Is the subset consisting of all integrable (or square integrable) smooth functions of the set of all integrable (or square integrable) functions, dense under the usual Euclidean or integral of absolute difference metric?
By smooth I mean derivatives of all orders exist.
Yes. In fact, by the Stone-Weierstrass theorem and the existence of smooth bump functions, smooth functions with compact support are uniformly dense in the space of continuous functions with compact support. Uniform density implies $L^2$ and $L^1$ density for functions with compact (and therefore finite measure) support, and since continuous functions with compact support are dense in $L^2$ and $L^1$, the result follows.
If you wanted to see this more directly, you can go through the iterations of approximating an arbitrary ($L^1$ or $L^2$) function with a bounded function with bounded support, then with a simple function, then with a step function, and finally approximate the step function with a smooth function using bump functions.
$\exists g \in C^{\infty}c(\mathbb{R}^n)$ such that $|g-f |{\sup} < \epsilon'=\frac{\epsilon}{k^{\frac{1}{p}}}$, hence $|g-f|p=\big( \int{\mathbb{R}^n}|g-f|^p \big)^{\frac{1}{p}} \stackrel{*}= \big(\int_{\operatorname{supp}f}|g-f|^p \big)^{\frac{1}{p}}<\epsilon' k^{\frac{1}{p}}=\epsilon$...
– Asaf Shachar Feb 11 '16 at 20:12Jonas's argument is good.
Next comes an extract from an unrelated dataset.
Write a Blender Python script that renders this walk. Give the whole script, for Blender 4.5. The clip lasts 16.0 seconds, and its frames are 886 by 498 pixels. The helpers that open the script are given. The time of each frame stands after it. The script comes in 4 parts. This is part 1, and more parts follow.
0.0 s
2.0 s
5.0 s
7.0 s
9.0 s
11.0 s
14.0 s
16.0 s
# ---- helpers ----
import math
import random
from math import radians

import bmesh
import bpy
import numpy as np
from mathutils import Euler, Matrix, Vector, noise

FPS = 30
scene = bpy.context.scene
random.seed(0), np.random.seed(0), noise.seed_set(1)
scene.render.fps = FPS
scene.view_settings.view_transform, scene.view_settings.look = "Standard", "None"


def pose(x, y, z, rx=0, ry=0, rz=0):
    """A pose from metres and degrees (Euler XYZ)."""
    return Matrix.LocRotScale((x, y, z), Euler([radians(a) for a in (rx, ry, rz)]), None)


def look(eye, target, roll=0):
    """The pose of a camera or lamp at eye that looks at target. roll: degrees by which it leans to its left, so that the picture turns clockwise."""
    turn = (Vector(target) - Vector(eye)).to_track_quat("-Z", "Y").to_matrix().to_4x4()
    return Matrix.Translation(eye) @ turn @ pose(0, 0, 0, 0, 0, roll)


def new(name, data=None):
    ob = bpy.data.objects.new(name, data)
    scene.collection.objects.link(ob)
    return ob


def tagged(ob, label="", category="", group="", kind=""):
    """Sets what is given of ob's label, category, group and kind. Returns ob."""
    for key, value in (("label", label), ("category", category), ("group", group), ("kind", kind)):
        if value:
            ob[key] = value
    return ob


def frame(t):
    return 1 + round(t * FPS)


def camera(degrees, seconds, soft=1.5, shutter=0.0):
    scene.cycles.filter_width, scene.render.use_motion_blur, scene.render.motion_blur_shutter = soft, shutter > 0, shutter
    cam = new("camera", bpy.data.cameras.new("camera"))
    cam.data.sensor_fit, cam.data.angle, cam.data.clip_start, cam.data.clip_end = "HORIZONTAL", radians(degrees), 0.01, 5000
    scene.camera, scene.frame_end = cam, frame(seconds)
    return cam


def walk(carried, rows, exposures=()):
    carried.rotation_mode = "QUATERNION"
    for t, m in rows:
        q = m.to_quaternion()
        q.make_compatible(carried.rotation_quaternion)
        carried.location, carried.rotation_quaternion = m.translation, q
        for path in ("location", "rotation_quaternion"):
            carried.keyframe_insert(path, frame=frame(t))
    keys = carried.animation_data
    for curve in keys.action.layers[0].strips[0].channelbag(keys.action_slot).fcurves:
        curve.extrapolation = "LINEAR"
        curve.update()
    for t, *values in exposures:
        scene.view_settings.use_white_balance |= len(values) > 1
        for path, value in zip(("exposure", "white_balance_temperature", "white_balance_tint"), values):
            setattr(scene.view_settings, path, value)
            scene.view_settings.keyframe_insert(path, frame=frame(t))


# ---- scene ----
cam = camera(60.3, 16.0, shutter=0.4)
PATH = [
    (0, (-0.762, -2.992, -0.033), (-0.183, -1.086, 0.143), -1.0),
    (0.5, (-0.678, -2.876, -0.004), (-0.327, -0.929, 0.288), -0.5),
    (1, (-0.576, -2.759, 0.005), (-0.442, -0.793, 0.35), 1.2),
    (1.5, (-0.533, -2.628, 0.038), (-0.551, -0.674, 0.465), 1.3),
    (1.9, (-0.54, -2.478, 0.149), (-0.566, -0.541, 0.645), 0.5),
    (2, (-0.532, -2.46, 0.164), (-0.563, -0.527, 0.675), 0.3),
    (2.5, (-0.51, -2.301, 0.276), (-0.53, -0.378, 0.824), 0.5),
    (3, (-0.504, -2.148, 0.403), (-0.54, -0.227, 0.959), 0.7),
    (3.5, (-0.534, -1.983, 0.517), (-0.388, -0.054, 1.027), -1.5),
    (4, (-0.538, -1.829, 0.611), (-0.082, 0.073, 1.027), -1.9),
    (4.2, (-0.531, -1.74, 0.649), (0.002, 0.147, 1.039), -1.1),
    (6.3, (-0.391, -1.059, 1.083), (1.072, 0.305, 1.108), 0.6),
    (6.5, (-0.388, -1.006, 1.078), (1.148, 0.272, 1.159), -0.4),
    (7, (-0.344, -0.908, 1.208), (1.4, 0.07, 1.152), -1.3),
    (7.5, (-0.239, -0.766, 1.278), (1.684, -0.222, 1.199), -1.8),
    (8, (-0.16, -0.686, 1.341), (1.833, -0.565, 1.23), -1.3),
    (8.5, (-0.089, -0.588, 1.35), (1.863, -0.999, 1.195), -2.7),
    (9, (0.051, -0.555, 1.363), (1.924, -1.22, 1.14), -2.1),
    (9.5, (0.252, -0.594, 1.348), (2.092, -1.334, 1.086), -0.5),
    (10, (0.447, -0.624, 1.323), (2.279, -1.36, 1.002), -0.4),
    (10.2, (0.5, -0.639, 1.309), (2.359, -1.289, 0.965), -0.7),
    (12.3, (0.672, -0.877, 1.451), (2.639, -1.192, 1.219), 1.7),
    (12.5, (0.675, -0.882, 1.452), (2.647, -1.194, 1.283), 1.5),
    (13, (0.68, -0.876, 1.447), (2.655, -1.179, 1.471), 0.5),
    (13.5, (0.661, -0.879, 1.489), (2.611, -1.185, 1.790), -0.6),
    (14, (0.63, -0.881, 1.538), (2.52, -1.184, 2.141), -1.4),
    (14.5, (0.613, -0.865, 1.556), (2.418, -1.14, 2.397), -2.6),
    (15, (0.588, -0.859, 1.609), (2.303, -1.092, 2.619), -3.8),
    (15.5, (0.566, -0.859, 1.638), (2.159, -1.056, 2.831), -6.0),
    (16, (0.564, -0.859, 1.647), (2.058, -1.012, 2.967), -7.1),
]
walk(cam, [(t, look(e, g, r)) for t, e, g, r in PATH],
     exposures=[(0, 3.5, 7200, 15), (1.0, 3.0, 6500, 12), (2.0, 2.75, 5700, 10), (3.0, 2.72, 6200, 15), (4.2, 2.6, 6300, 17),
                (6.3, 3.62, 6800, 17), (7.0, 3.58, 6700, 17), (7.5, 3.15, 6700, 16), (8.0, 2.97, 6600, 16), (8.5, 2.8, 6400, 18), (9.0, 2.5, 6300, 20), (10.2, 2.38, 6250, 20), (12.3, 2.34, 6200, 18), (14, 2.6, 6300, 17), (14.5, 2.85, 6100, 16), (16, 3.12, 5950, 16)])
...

Another proof is: given $f \in L^p$ (here $p=1,2$), take the convolution of $f$ with a sequence of mollifiers $\eta_\epsilon$. Using properties of convolutions, it's easy to check that $f * \eta_\epsilon$ is a smooth function, and that $f * \eta_\epsilon \to f$ in $L^p$ as $\epsilon \to 0$. This has the advantage of being a little more direct.
Edit: For a reference, see Folland's Real Analysis, section 8.2.
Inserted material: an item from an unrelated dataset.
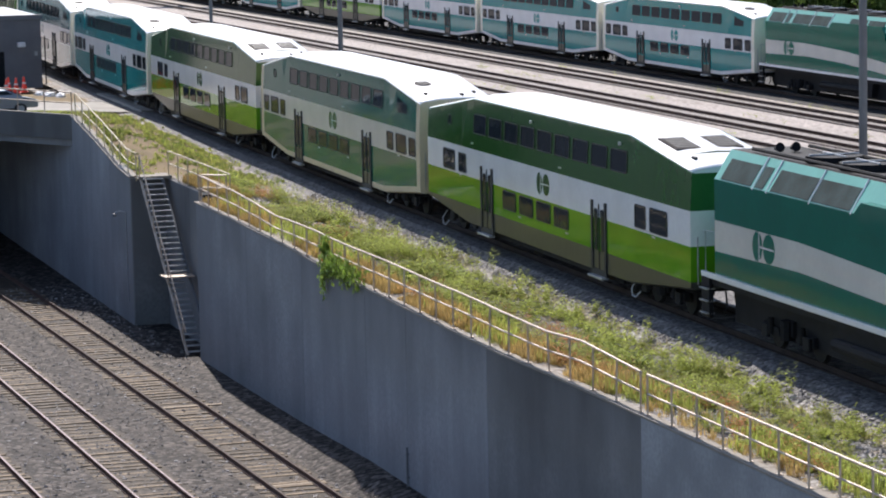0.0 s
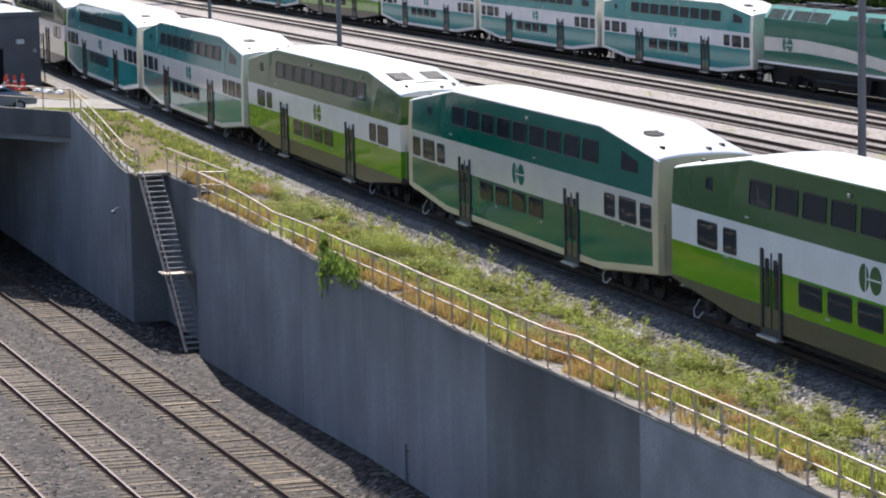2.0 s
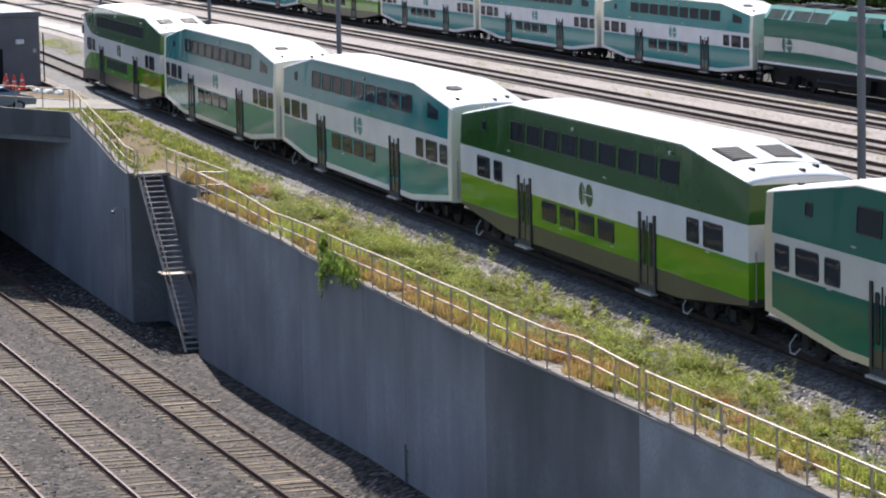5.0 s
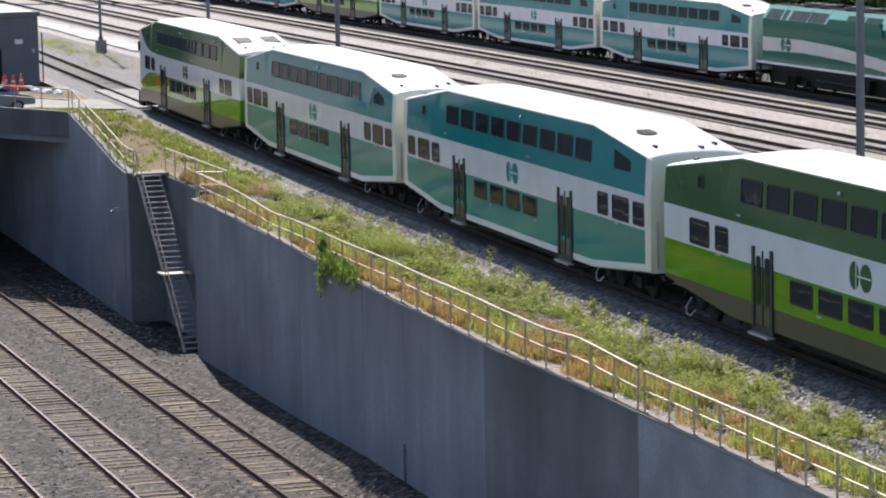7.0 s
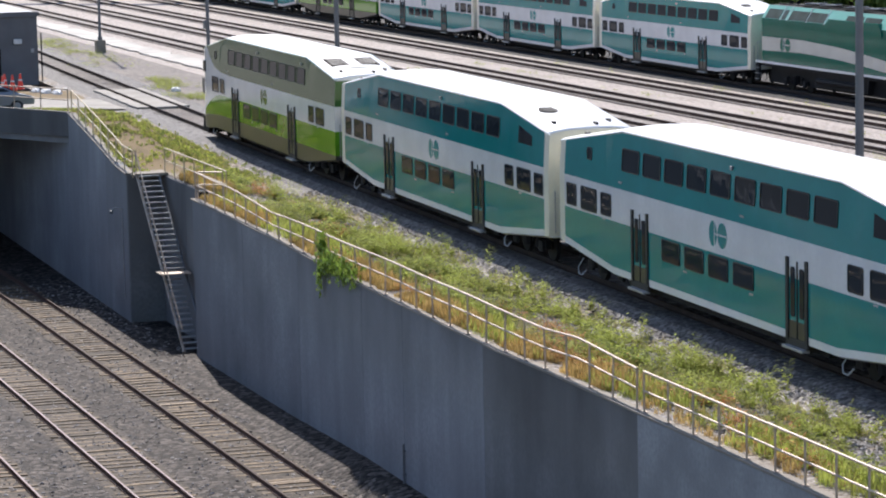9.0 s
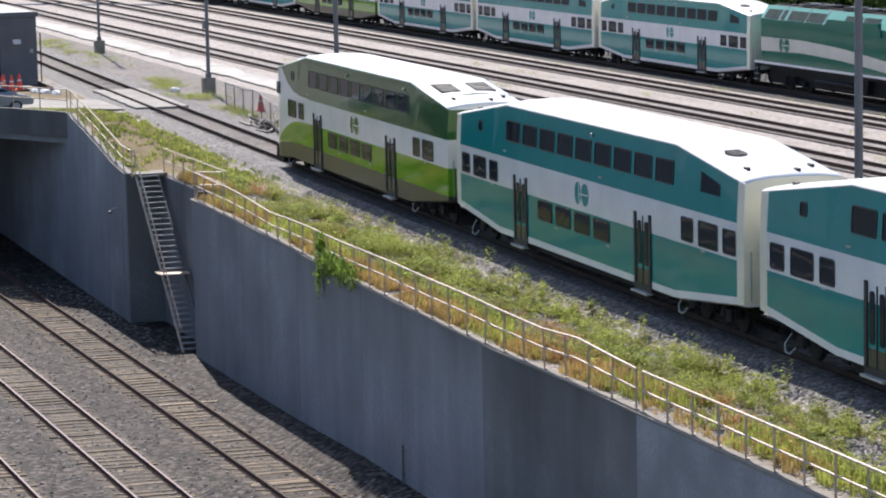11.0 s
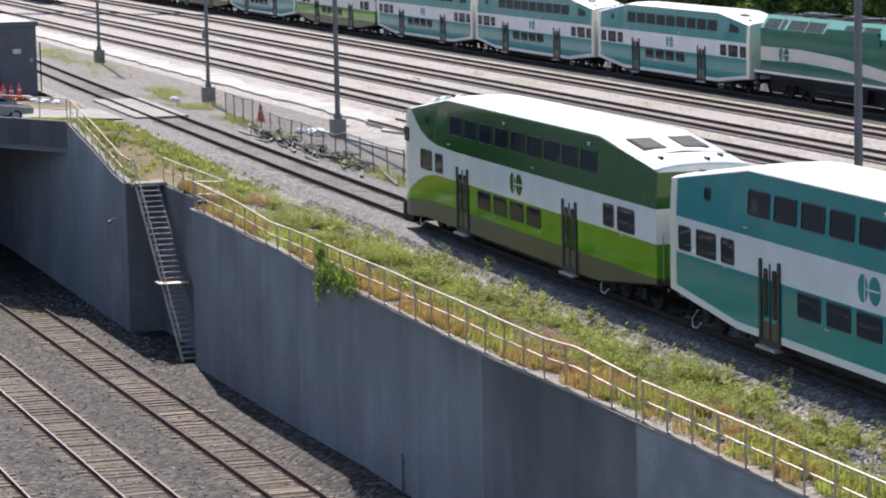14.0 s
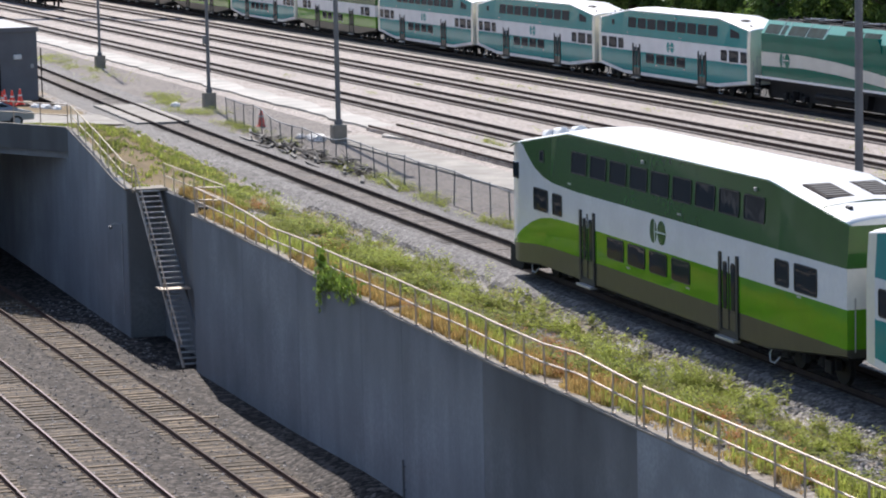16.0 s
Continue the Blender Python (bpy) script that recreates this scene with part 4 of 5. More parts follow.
# Place of the leading coach along the line, second by half second.
RUN = [(0, -90.6), (0.5, -84.58), (1, -78.6), (1.5, -72.68), (2, -66.8), (2.5, -61.12), (3, -55.47), (3.5, -49.87), (4, -44.47), (4.6, -38.22), (5.2, -32.17), (5.8, -26.27), (6.5, -19.58), (7, -14.95), (7.5, -10.44), (8, -6.04), (8.5, -1.72), (9, 2.47), (9.6, 7.33), (10.2, 12.03), (10.8, 16.53), (11.5, 21.58), (12, 25.01), (12.5, 28.33), (13, 31.56), (13.5, 34.76), (14, 37.93), (14.5, 41.05), (15, 44.16), (15.5, 47.28), (16, 50.41)]


def motions():
    for ob, off in RUNNING:
        rows = []
        for t, s in RUN:
            x = s + off
            rows.append((t, pose(x, track_y(x), 0, 0, 0, track_turn(x))))
        walk(ob, rows)


# ---- yard furniture ----
def lamp_post(x, y, h, r, label, boxed):
    p = thing("lamp_post", pose(x, y, -0.3), label, "lamp post", "yard lamp posts")
    part("plinth", B(-0.35, 0.35, -0.35, 0.35, -0.2, 0.9, bevel=0.05), "coping", p)
    part("base_flange", T([(0, 0, 0.9), (0, 0, 1.15)], r * 1.6, 12), "pole", p)
    part("shaft", T([(0, 0, 1.0), (0, 0, h)], [r, r * 0.75], 12), "pole", p)
    if boxed:
        part("junction_box", B(-r - 0.1, r + 0.1, -r - 0.14, -r * 0.6, 3.7, 4.2, bevel=0.02), "pole", p)
    head = part("crossarm", T([(-0.9, 0, h), (0.9, 0, h)], 0.06, 8), "pole", p)
    for s in (-0.8, 0.8):
        part("floodlight", B(s - 0.25, s + 0.25, -0.35, 0.2, h - 0.25, h + 0.05, bevel=0.03), "steel", head)


def build_poles():
    for x, y, r in ((-211.5, 9.3, 0.105), (-170.0, 7.55, 0.11), (-144.2, 8.05, 0.13), (-92.5, 11.35, 0.15)):
        lamp_post(x, y, 16.0, r, "tall grey yard lamp post on a concrete plinth", x == -170.0)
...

The smoothness of $f * \eta_\epsilon$ is Proposition 8.10 and comes from differentiating under the integral sign in the convolution (with justification!), and choosing to put the derivative on $\eta_\epsilon$. Intuitively, it comes from the idea that convolution is an "averaging" operation and tends to smooth, smear, or blur rough areas of $f$ together, and so should be a smoothing operation. (The wikipedia article has a nice animation illustrating this.)
The fact that $f * \eta_\epsilon \to f$ in $L^p$ is Folland's Theorem 8.14 (a), and it's pretty elementary. He also has Proposition 8.17 which proves that $C^\infty_c$ is dense in $L^p$, but it sort of inexplicably starts by using the fact that $C_c$ is dense in $L^p$. I suppose this is used to get a compactly supported function, so that you can approximate $f \in L^p$ by functions which are not only smooth (which $f * \eta_\epsilon$ is) but also compactly supported (which $f * \eta_\epsilon$ need not be, although $\eta_\epsilon$ is). But an easier argument would be to first approximate $f$ in $L^p$ norm by a function $g$ which is compactly supported but not necessarily continuous; for example, $g = f 1_{[-N,N]}$ for large $N$ (this works by dominated convergence), and then apply mollifiers to $g$. Unless, of course, there is some subtlety that I've missed.
Edit 2: Indeed there is. Folland's 8.14 (a) relies upon the fact that translation is strongly continuous in $L^p$, which uses the density of $C_c$. So apparently it is not so easy to bypass this step, and that destroys a lot of the "directness" of my argument.